There are 3 anomalies: Insertion, deletion, and updation.
Let make it by example.
Suppose for a new position in a company, Mr. Chintu is selected but his department is not allotted to him in that case if we want to update his info into the database, we have to set the department value is null. This is the case with only one employee.
Similarly, if we have to set this dept. data for thousands of employees who are in the same condition, then this dept data will be repeated for all those thousands of employees. This is an ex of an insertion anomaly.
2. What if Mr chintu leaves the company and no longer he is the head of marketing. In that case, all the employee record has to be updated and if we forget to update any record, this will lead to the data inconsistency. This is updation anomaly.
3. Deletion anomaly- In our employee table, there are 2 columns: Employee and department. At the end of the financial year, if employee records are deleted, the department info is also lost.
Types of normal form.
1NF - In the first normal form, we deal with the problem of atomicity. Atomicity means that the values of the cell are in their most reduced form. Just like the atoms, they cannot be further divided.
In layman, a single cell must contain a single value to follow the atomicity rule.
NOTE: If a table contains composite or multivalued attributes, it violates the first normal form.
Suppose in a table, we have employee id, name, phone no, salary as columns.
Since one employee can have more than one phone no, so phone no is a multivalued attributed. So we need to make separate rows to solve this problem. This way we can say that the table has achieved its atomicity.
2NF- the table is said to be in 2nd normal form if it follows:
*1nf
*The table should not contain partial dependency.
Now, what is a partial dependency?
The proper subset of a candidate key determines a non-prime attribute.
Now, what's a non-prime attribute?
Attributes that form a candidate key in a table are prime attributes and the rest are nonprime.
For the table, that we have columns like employee id and department id and the nonprime attribute is the office location.
EX: in the table, employee id and department id make the primary key. the office location column depends on the department id. So we have to split the table accordingly.
the first table has employment id and department id and the 2nd one has dep id and office location.
The column office location is fully dependent on the primary key of that table which is nothing but the dep id.
3.)3NF- the table is said to be in 3rd normal form if it
* follows 2nf
* no non-prime attribute is transitively dependent on any non-prime attribute which depends on any non-prime attribute.
let us make it simple, if c depends on b and b depends on a then, transitively c depends on a. So there should be no transitive dependency of nonprime attributes on another non-prime attribute. The nonprime attribute should be dependent on the prime attribute.
Ex: in a table, student id determines subject id and subj id determines subjects. so student id determines subj via subj id. This shows that there is a transitive functional dependency in the table and it violates the 3nf.
What to do?
Divide the table, one table has student id, student name, subj id, and address and another table has subj id and subj. All the nonprime attributes are fully functionally dependent on the primary key.

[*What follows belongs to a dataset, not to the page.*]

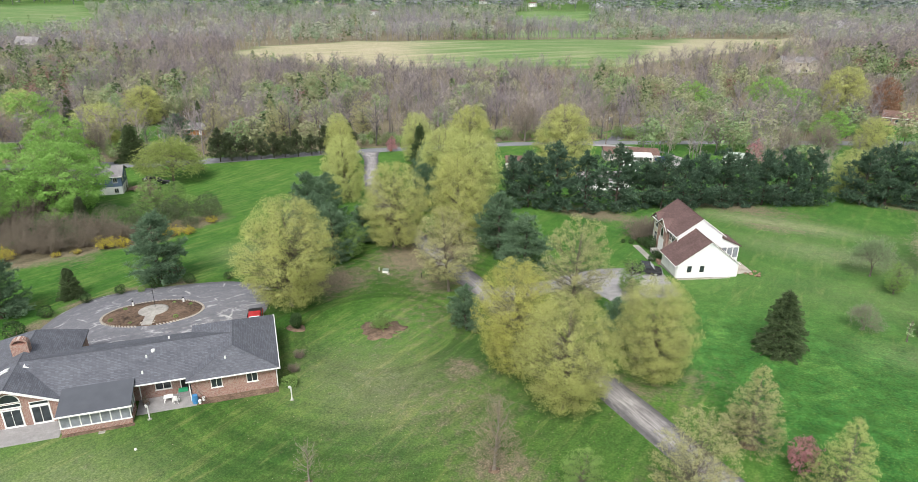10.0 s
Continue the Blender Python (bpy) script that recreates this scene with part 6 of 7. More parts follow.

In the first table columns like student name, subj id and address are completely dependent on student id. Similarly in the 2nd table subj only depends on subj id.
4. BCNF- Boyce Codd normal form. also called 3.5 nf. It is the higher version of 3nf. Before BCNF, you must know what is a super key?
Super key is a set of one or more attributes(columns) that can uniquely identify a row in a table. A candidate key is the subset of a superkey.
a table is said to be in BCNF if it follows
* 3nf
*every functional dependency A-> B, then A has to be the super key of that particular table.
Ex: in a table, one student can enroll for multiple subjects, there can be multiple teachers for one subject, and for each subject, a professor is assigned to the student. all normal forms are followed except.
This is because the student id and subject form the primary key and the subject columns is a prime attribute. But there is one more dependency that the professors depend on subjects. while the subject is the prime attribute and the professor is the non-prime attributes, which is not the rule for BCNF,.
So we will divide it into 2 parts. one table will contain the student and the professor's id. Here we created a new column named professor id. And the other table includes professor id, subj, and professor.
NOTE: by creating a new column "professor id ", we have removed the non-prime attributes functional dependency. In the 2nd table professor id is the super key for that table and the remaining columns of it are functionally dependent on it.